Exercise objective ▸
Pictures are not part of the copy. Retype the lines from the first one through the line that contains "green foam sheet".

Stored data ▸

## START

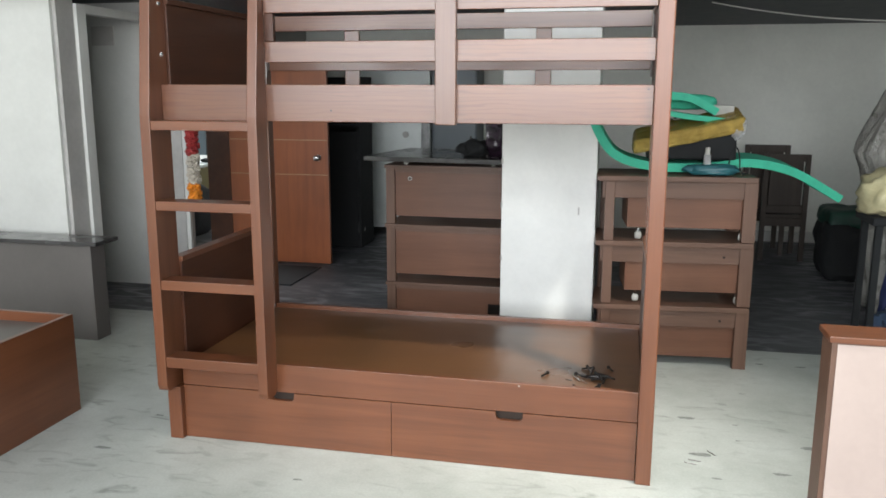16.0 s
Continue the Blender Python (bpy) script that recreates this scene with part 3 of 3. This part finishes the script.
solid("plastic_bag", lump((1.66, 2.25, 0.99), (0.29, 0.19, 0.16), 0.3, 2.2, 14, 4, True), TANBAG, "crumpled beige plastic bag on the dark stool", "bag", smooth=True)
solid("blue_bag", lump((1.80, 2.62, 0.06), (0.18, 0.14, 0.08), 0.35, 2.2, 17, 4, True), BLUEBAG, "crumpled pale blue plastic bag on the floor", "bag", smooth=True)
solid("foam_mat", prism([(1.235, 1.83), (1.30, 0.85), (2.48, 0.9), (2.45, 1.90)], "z", 0.0, 0.05, 0.006), GREEN, "mint green foam sheet lying on the cement floor", "foam")

# ---- left side ----
tb = thing("low_cabinet", "low grey cabinet with a thin black top", "cabinet")
part("body", board(-5.0, -3.43, 1.235, 1.38, 0, 0.642, 0.003), CABGREY, tb)
part("top", board(-5.05, -3.35, 1.18, 1.42, 0.6425, 0.668, 0.004), BLACKGLOSS, tb, "thin black laminate top")
bb = thing("open_box_bed", "reddish brown panelled box bed with pale inside", "bed")
part("side_panel", board(-2.815, -2.79, -1.6, 0.185, 0, 0.51, 0.003), WY, bb)
part("side_panel", board(-3.7, -3.675, -1.6, 0.185, 0, 0.51, 0.003), WY, bb)
part("end_panel", board(-3.6745, -2.8155, 0.16, 0.185, 0, 0.51, 0.003), WX, bb)
part("end_panel", board(-3.6745, -2.8155, -1.6, -1.575, 0, 0.51, 0.003), WX, bb)
part("deck", board(-3.6745, -2.8155, -1.5745, 0.1595, 0.44, 0.46, 0), CABGREY, bb, "pale board inside the box")

# ---- right foreground ----
cr = thing("headboard_panel", "brown framed headboard with a pale glossy face", "headboard")
part("frame", board(0.53, 1.5, -0.75, -0.63, 0, 0.885, 0.003), DUSTYZ, cr)
part("top_rail", board(0.52, 1.51, -0.76, -0.62, 0.8855, 0.905, 0.003), WX, cr)
part("face", board(0.546, 1.5, -0.754, -0.7505, 0.02, 0.88, 0), PALE, cr, "pale glossy laminated face")

# ---- behind the bed: open door and far room ----
dr = thing("door_2", "orange brown veneered flush door standing open", "door", kind="structure")
door_z0, door_z1 = 0.008, 2.04
part("door_leaf", board(-3.74, -2.757, 3.81, 3.847, door_z0, door_z1, 0.003), DOORW, dr)
for z in (0.845, 1.165):
    part("groove", board(-3.73, -2.767, 3.8085, 3.812, z - 0.003, z + 0.003, 0), KRAFT, dr)
kn = part("knob", lump((-2.852, 3.75, 1.005), (0.028, 0.025, 0.028), 0.03, 2, 1, 3), CHROME, dr, "round chrome door knob", True)
part("rose", rod((-2.852, 3.80, 1.005), (-2.852, 3.81, 1.005), 0.03), CHROME, kn)
part("door_frame", board(-3.975, -3.745, 3.81, 4.01, 0, 2.1, 0.004), INNER, dr, "dark brown door frame")
gl = thing("garland", "hanging flower garland in red, cream and orange", "garland")
for i in range(22):
    z = 1.70 - i * 0.0475
    m = REDF if i < 13 else WHITEF if i < 18 else ORANGEF
    part("flower", lump((-3.515 + 0.008 * (i % 2), 2.72 + 0.006 * ((i * 7) % 3), z), (0.046, 0.046, 0.033), 0.5, 4.2, i, 3), m, gl)
part("string", rod((-3.515, 2.725, 1.70), (-3.515, 2.725, LOFT + 0.01), 0.003, sides=6), KNOB, gl)
fixed("wall_7", board(-7.0, -3.831, 6.3, 6.49, 0, LOFT, 0), WHITE, "white wall of the side room")
dk = thing("desk", "olive fronted desk with a white top", "desk")
part("top", board(-6.3, -4.86, 4.45, 6.1, 0.73, 0.76, 0.004), ENAMEL, dk, "white desk top")
part("front_panel", board(-4.96, -4.91, 4.5, 6.05, 0.20, 0.7295, 0.003), OLIVE, dk)
part("leg", board(-6.25, -5.2, 4.55, 6.0, 0, 0.7295, 0), BLACK, dk)
mo = thing("monitor", "black flat monitor standing on the desk", "monitor")
part("screen", board(-5.40, -5.04, 5.75, 5.78, 0.84, 1.24, 0.004), STEELBLUE, mo)
part("stand", board(-5.28, -5.16, 5.75, 5.78, 0.7605, 0.8395, 0.004), BLACK, mo)
sb = thing("pump_bottle", "white pump bottle on the white desk", "bottle")
part("body", rod((-5.12, 5.55, 0.7605), (-5.12, 5.55, 0.9), 0.045, 0.035), ENAMEL, sb)
part("pump", rod((-5.12, 5.55, 0.9), (-5.12, 5.55, 0.965), 0.01), KNOB, sb)
part("spout", rod((-5.12, 5.55, 0.965), (-5.16, 5.52, 0.96), 0.009), KNOB, sb)
solid("desk_phone", lump((-4.98, 5.65, 0.785), (0.07, 0.07, 0.024), 0.2, 5, 4, 3), BLACK, "small black desk phone on the white desk", "phone")
solid("office_chair", lump((-4.68, 4.6, 0.33), (0.25, 0.3, 0.30), 0.12, 1.6, 3, 4, True), BLACK, "dark padded chair before the desk", "chair", smooth=True)

cup = thing("cupboard", "white enamelled cupboard with round knobs", "cupboard")
part("body", board(-3.020, -2.215, 5.58, 6.03, 0.07, 2.0, 0.004), ENAMEL, cup)
for x in (-3.020, -2.295):
    part("foot", board(x, x + 0.08, 5.58, 5.66, -0.003, 0.0695, 0.004), ENAMEL, cup)
for z0, z1 in ((0.12, 0.28), (0.33, 0.90), (0.95, 1.52)):
    d = part("door", board(-2.94, -2.295, 5.565, 5.5795, z0, z1, 0.006), ENAMEL, cup)
    if z1 > 0.5:
        part("knob", rod((-2.49, 5.55, z0 + 0.18), (-2.49, 5.565, z0 + 0.18), 0.036), GREYP, d)
solid("plastic_sheet", lump((-2.24, 5.5, 0.8), (0.05, 0.05, 0.8), 0.25, 3, 5, 4), CLEAR, "strip of clear crumpled wrap hanging on the cupboard", "wrap", smooth=True)
sh = thing("shelf_rack", "black rack crowded with small things", "shelf")
for x in (-3.25, -2.765):
    part("side", board(x, x + 0.03, 4.68, 5.08, -0.003, 1.75, 0.002), BLACK, sh)
for z in (0.1, 0.5, 0.9, 1.25, 1.6):
    part("shelf", board(-3.2195, -2.7655, 4.68, 5.08, z, z + 0.025, 0.002), BLACK, sh)
part("front", board(-3.2195, -2.7655, 4.665, 4.6795, 0.0, 1.2, 0.003), BLACK, sh, "plain black front panel")
part("back", board(-3.25, -2.735, 5.0805, 5.095, 0, 1.75, 0), BLACK, sh)
for k, (x, z, m) in enumerate(((-3.0, 1.34, GREYP), (-2.85, 1.35, NAVY), (-3.1, 1.35, PURPLE), (-2.9, 1.35, PURPLE), (-2.8, 0.19, GREYP))):
    solid("shelf_item", lump((x, 4.8, z), (0.06, 0.05, 0.065), 0.3, 2, k, 3, True), m, "small crumpled bundle lying on the black rack", "bundle", smooth=True)
al = thing("steel_cupboard", "dark blue grey steel cupboard", "cupboard")
part("body", board(-2.20, -1.69, 5.6, 6.04, -0.003, 1.9, 0.006), STEELBLUE, al)
part("door", board(-2.185, -1.705, 5.588, 5.5995, 0.08, 1.86, 0.004), STEELBLUE, al)
part("handle", rod((-1.75, 5.575, 1.0), (-1.75, 5.575, 1.12), 0.008), CHROME, al)

# ---- on the loft edge and ceiling ----
bk = solid("wood_block", board(-0.21, 0.21, -0.07, 0.07, 0, 0.085, 0.004), RAW, "raw reddish timber block on the loft edge", "block")
bk.matrix_world = pose(-3.16, 0.93, LOFT + 0.205, 0, 0, 1)
so = thing("sofa", "navy covered sofa with a bent chrome foot", "sofa")
part("base", board(-0.15, 1.9, 0.0, 0.78, 0.25, 0.2595, 0.002), GREYP, so, "grey underside cloth")
part("cover", board(-0.2, 1.95, -0.05, 0.82, 0.26, 0.75, 0.03), NAVY, so)
part("foot", cable([(0.06, 0.04, 0.252), (0.0, 0.035, 0.235), (-0.05, 0.03, 0.19), (-0.085, 0.02, 0.13), (-0.1, 0.02, 0.086)], 0.026, 10), CHROME, so)
part("foot", cable([(1.7, 0.04, 0.26), (1.72, 0.03, 0.2), (1.74, 0.02, 0.1), (1.74, 0.02, 0.0)], 0.024, 8), CHROME, so)
so.matrix_world = pose(-3.03, 0.97, LOFT + 0.205, 0, 0, 1)
tc = thing("power_tool", "dark power tool on an orange box", "tool")
part("case", board(-4.15, -3.95, 1.05, 1.25, LOFT + 0.205, LOFT + 0.33, 0.01), RAW, tc)
part("motor", lump((-4.06, 1.1, LOFT + 0.38), (0.09, 0.06, 0.05), 0.2, 2, 4, 3), BLACK, tc)
part("handle", cable([(-3.99, 1.1, LOFT + 0.33), (-4.0, 1.1, LOFT + 0.46), (-3.94, 1.1, LOFT + 0.47), (-3.94, 1.1, LOFT + 0.33)], 0.016, 8), BLACK, tc)
part("rod", rod((-4.12, 1.1, LOFT + 0.42), (-4.36, 1.05, LOFT + 0.47), 0.009), BLACK, tc)
for x, y in ((-2.58, 0.9), (-4.33, 0.9)):
    pts = [(x + 0.022 * math.sin(a), y, LOFT - 0.035 + 0.04 * math.cos(a)) for a in [2 * math.pi * i / 16 for i in range(17)]]
    solid("ceiling_hook", cable(pts, 0.005), KNOB, "small white wire loop under the slab", "hook")
for y, z, r in ((5.0, 2.36, 0.03), (4.4, 2.37, 0.025), (3.7, 2.38, 0.03)):
    solid("ceiling_pipe", rod((0.2, y, z), (4.5, y + 0.1, z), r), BLACKC, "dark conduit under the black ceiling", "pipe", "conduits under the ceiling")
pts = [(0.5 + 3.0 * i / 20, 3.4, LOFT - 0.02 - 0.16 * (1 - ((i - 10) / 10) ** 2)) for i in range(21)]
solid("sagging_cable", cable(pts, 0.006), GREYP, "grey cable sagging under the dark ceiling", "cable")

# dark mat and swept dust by the door
solid("door_mat", board(-3.45, -2.80, 2.95, 3.68, -0.003, 0.006, 0.002), BLACK, "thin dark mat on the dark grey floor", "mat")

# fixings and grime on the pale floor
for k, (x, y, r) in enumerate(((0.30, 0.33, 0.06), (0.26, 0.75, 0.05), (0.58, 1.16, 0.02), (0.49, 0.71, 0.018), (0.98, 1.69, 0.035), (0.48, 0.52, 0.015), (0.75, 1.7, 0.03), (0.34, 0.1, 0.025),
                               (-2.35, 0.2, 0.03), (-2.4, -0.2, 0.045), (0.45, -0.1, 0.05), (0.8, 0.5, 0.06), (-0.6, -0.35, 0.018), (-1.4, -0.3, 0.025), (0.62, 0.2, 0.04))):
    bm = bmesh.new()
    ring = [bm.verts.new((x + 0.6 * r * (1 + 0.5 * noise.noise(Vector((math.cos(a), math.sin(a), k)) * 1.7)) * math.cos(a) * 1.5, y + r * 0.3 * (1 + 0.6 * noise.noise(Vector((math.sin(a), math.cos(a), k)) * 2.1)) * math.sin(a), 0.0012)) for a in [2 * math.pi * i / 24 for i in range(24)]]
    bm.faces.new(ring)
    fixed("stain", bm, SCUFF, "dark grime stain on the pale cement floor")
for x0, y0, x1, y1 in ((0.22, 0.23, 0.27, 0.215), (0.24, 0.26, 0.29, 0.25), (0.33, 0.37, 0.36, 0.33)):
    ob = thing("screw", "small screw dropped on the pale floor", "screw", "screws on the floor")
    part("shank", rod((x0, y0, 0.002), (x1, y1, 0.002), 0.0018, sides=8), DULL, ob)
    part("head", rod((x0, y0, 0.0035), (x0 - 0.003, y0, 0.0035), 0.0035, sides=8), DULL, ob)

## END

Solution to the exercise ▸
16.0 s
Continue the Blender Python (bpy) script that recreates this scene with part 3 of 3. This part finishes the script.
solid("plastic_bag", lump((1.66, 2.25, 0.99), (0.29, 0.19, 0.16), 0.3, 2.2, 14, 4, True), TANBAG, "crumpled beige plastic bag on the dark stool", "bag", smooth=True)
solid("blue_bag", lump((1.80, 2.62, 0.06), (0.18, 0.14, 0.08), 0.35, 2.2, 17, 4, True), BLUEBAG, "crumpled pale blue plastic bag on the floor", "bag", smooth=True)
solid("foam_mat", prism([(1.235, 1.83), (1.30, 0.85), (2.48, 0.9), (2.45, 1.90)], "z", 0.0, 0.05, 0.006), GREEN, "mint green foam sheet lying on the cement floor", "foam")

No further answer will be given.